### What this task involves
Do not include the pictures; repeat the rest of the data exactly.

### Given data

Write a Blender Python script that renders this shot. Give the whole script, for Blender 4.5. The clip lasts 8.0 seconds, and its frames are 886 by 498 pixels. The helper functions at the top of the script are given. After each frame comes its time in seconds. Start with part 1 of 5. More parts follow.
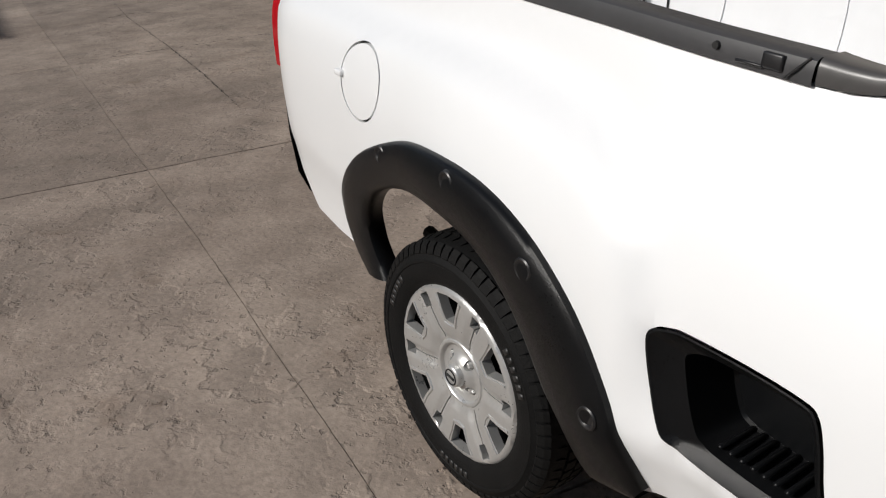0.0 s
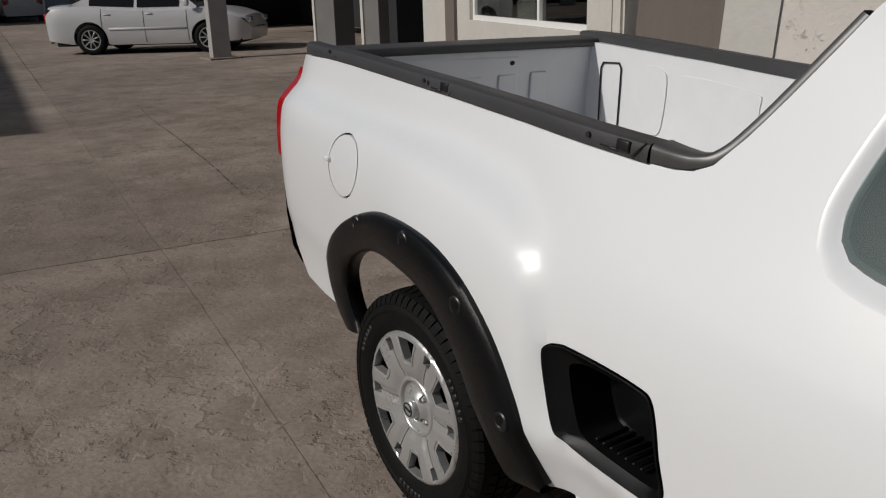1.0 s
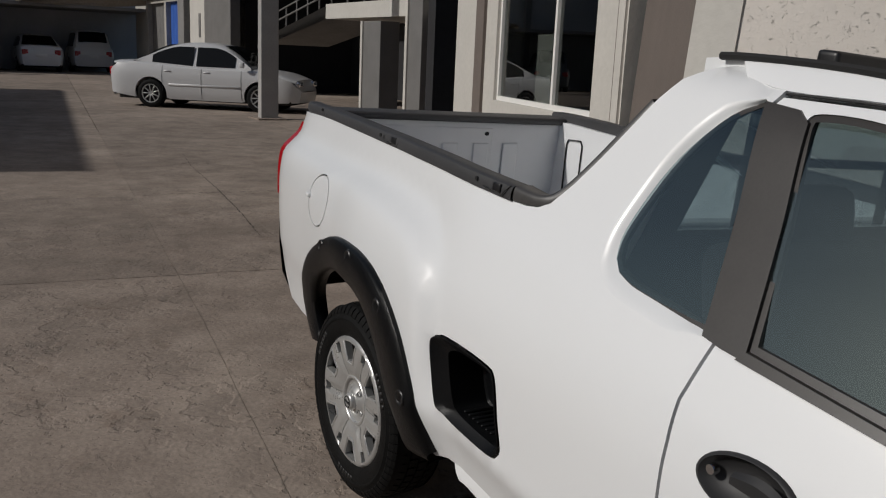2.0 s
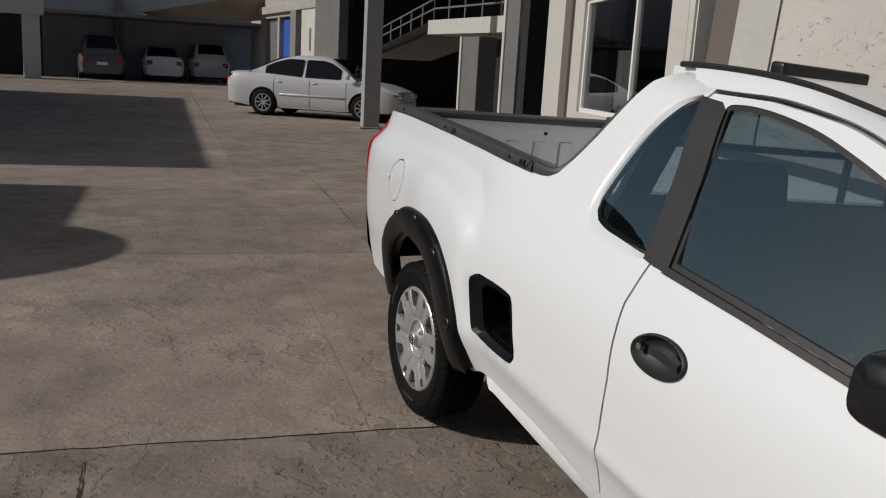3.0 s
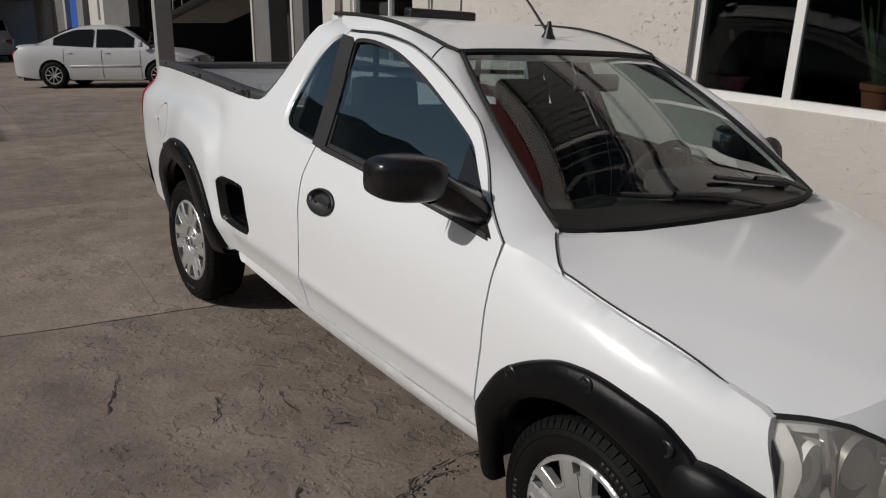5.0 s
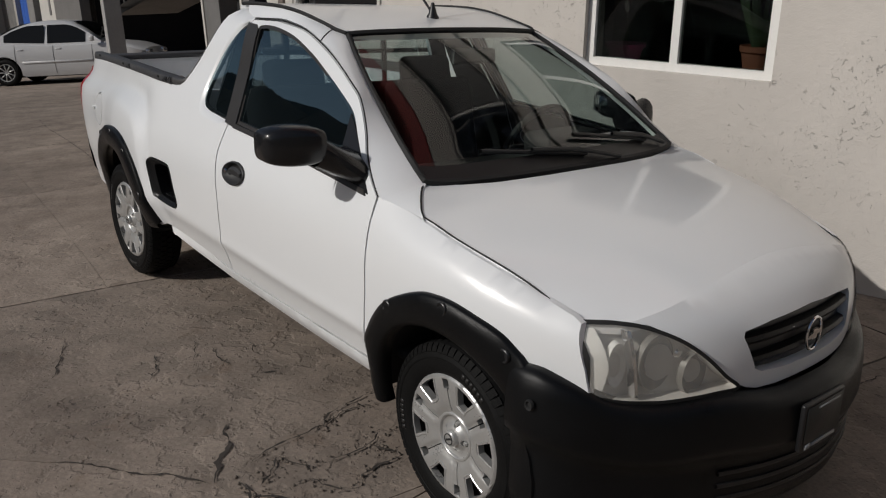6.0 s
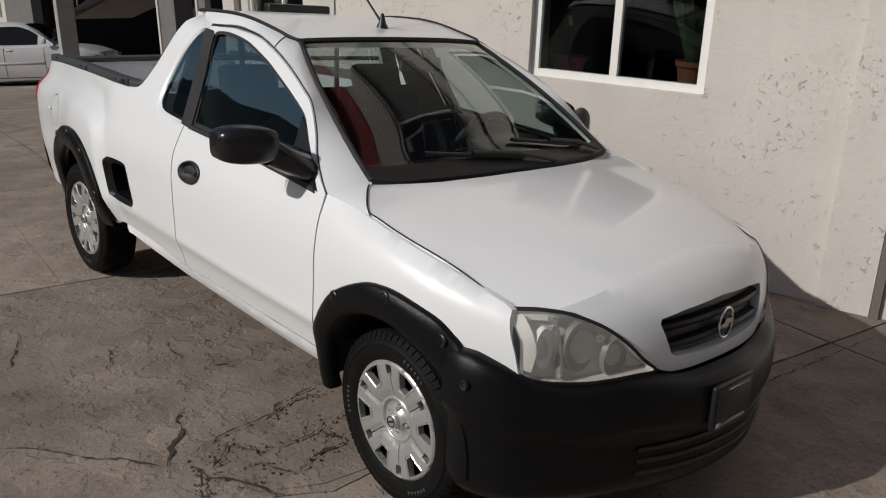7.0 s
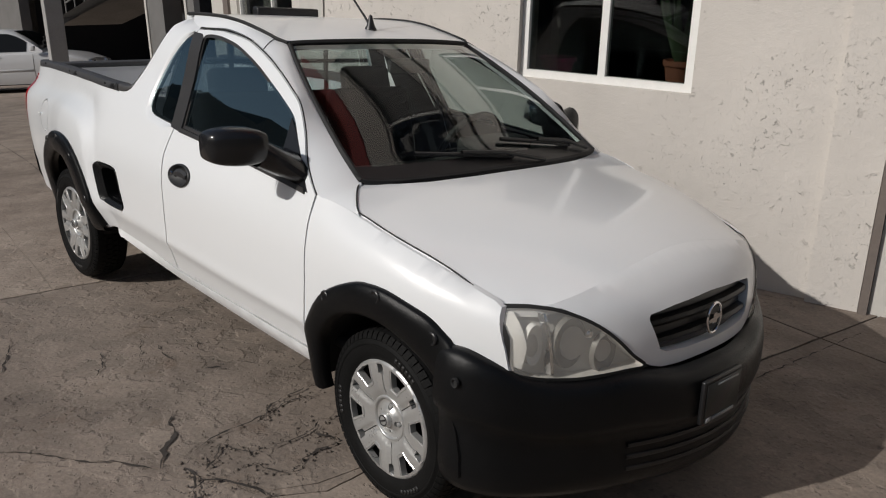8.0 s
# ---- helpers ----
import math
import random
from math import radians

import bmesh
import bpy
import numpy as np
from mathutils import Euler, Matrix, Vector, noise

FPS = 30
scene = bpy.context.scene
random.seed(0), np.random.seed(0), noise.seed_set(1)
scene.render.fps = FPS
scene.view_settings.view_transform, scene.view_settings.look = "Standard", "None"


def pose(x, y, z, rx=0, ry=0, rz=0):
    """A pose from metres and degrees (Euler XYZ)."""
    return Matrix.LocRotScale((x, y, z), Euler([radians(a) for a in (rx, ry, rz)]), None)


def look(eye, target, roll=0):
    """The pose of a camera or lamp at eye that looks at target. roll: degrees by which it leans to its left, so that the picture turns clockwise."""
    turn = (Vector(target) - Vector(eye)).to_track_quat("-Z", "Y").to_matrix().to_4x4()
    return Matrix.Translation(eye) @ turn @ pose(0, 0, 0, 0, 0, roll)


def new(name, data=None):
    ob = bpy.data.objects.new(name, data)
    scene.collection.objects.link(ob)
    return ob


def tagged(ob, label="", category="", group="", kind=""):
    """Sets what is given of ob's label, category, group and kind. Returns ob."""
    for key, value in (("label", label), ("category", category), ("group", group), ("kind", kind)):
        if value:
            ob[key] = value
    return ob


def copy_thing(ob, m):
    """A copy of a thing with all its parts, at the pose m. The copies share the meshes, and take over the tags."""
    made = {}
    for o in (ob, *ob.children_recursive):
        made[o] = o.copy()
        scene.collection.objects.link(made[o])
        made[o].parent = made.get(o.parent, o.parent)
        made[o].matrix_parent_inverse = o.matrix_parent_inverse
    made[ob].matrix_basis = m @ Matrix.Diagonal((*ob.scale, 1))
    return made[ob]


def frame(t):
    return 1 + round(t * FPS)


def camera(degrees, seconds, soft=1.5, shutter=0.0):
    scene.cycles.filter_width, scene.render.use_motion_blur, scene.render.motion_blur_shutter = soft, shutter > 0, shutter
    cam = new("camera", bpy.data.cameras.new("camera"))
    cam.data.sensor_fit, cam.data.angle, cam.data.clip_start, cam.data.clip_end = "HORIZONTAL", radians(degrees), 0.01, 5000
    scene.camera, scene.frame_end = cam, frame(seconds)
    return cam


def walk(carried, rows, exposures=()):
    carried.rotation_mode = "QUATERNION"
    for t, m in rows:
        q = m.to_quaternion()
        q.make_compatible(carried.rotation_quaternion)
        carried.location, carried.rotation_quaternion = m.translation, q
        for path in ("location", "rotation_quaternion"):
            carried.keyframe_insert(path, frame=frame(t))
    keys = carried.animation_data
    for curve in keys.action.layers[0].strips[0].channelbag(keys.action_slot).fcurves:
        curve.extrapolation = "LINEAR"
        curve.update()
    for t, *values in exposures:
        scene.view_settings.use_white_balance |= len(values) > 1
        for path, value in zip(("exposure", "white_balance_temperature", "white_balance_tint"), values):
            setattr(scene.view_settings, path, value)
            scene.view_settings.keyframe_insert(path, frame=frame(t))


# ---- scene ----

### The response
Write a Blender Python script that renders this shot. Give the whole script, for Blender 4.5. The clip lasts 8.0 seconds, and its frames are 886 by 498 pixels. The helper functions at the top of the script are given. After each frame comes its time in seconds. Start with part 1 of 5. More parts follow.
0.0 s
1.0 s
2.0 s
3.0 s
5.0 s
6.0 s
7.0 s
8.0 s
# ---- helpers ----
import math
import random
from math import radians

import bmesh
import bpy
import numpy as np
from mathutils import Euler, Matrix, Vector, noise

FPS = 30
scene = bpy.context.scene
random.seed(0), np.random.seed(0), noise.seed_set(1)
scene.render.fps = FPS
scene.view_settings.view_transform, scene.view_settings.look = "Standard", "None"


def pose(x, y, z, rx=0, ry=0, rz=0):
    """A pose from metres and degrees (Euler XYZ)."""
    return Matrix.LocRotScale((x, y, z), Euler([radians(a) for a in (rx, ry, rz)]), None)


def look(eye, target, roll=0):
    """The pose of a camera or lamp at eye that looks at target. roll: degrees by which it leans to its left, so that the picture turns clockwise."""
    turn = (Vector(target) - Vector(eye)).to_track_quat("-Z", "Y").to_matrix().to_4x4()
    return Matrix.Translation(eye) @ turn @ pose(0, 0, 0, 0, 0, roll)


def new(name, data=None):
    ob = bpy.data.objects.new(name, data)
    scene.collection.objects.link(ob)
    return ob


def tagged(ob, label="", category="", group="", kind=""):
    """Sets what is given of ob's label, category, group and kind. Returns ob."""
    for key, value in (("label", label), ("category", category), ("group", group), ("kind", kind)):
        if value:
            ob[key] = value
    return ob


def copy_thing(ob, m):
    """A copy of a thing with all its parts, at the pose m. The copies share the meshes, and take over the tags."""
    made = {}
    for o in (ob, *ob.children_recursive):
        made[o] = o.copy()
        scene.collection.objects.link(made[o])
        made[o].parent = made.get(o.parent, o.parent)
        made[o].matrix_parent_inverse = o.matrix_parent_inverse
    made[ob].matrix_basis = m @ Matrix.Diagonal((*ob.scale, 1))
    return made[ob]


def frame(t):
    return 1 + round(t * FPS)


def camera(degrees, seconds, soft=1.5, shutter=0.0):
    scene.cycles.filter_width, scene.render.use_motion_blur, scene.render.motion_blur_shutter = soft, shutter > 0, shutter
    cam = new("camera", bpy.data.cameras.new("camera"))
    cam.data.sensor_fit, cam.data.angle, cam.data.clip_start, cam.data.clip_end = "HORIZONTAL", radians(degrees), 0.01, 5000
    scene.camera, scene.frame_end = cam, frame(seconds)
    return cam


def walk(carried, rows, exposures=()):
    carried.rotation_mode = "QUATERNION"
    for t, m in rows:
        q = m.to_quaternion()
        q.make_compatible(carried.rotation_quaternion)
        carried.location, carried.rotation_quaternion = m.translation, q
        for path in ("location", "rotation_quaternion"):
            carried.keyframe_insert(path, frame=frame(t))
    keys = carried.animation_data
    for curve in keys.action.layers[0].strips[0].channelbag(keys.action_slot).fcurves:
        curve.extrapolation = "LINEAR"
        curve.update()
    for t, *values in exposures:
        scene.view_settings.use_white_balance |= len(values) > 1
        for path, value in zip(("exposure", "white_balance_temperature", "white_balance_tint"), values):
            setattr(scene.view_settings, path, value)
            scene.view_settings.keyframe_insert(path, frame=frame(t))


# ---- scene ----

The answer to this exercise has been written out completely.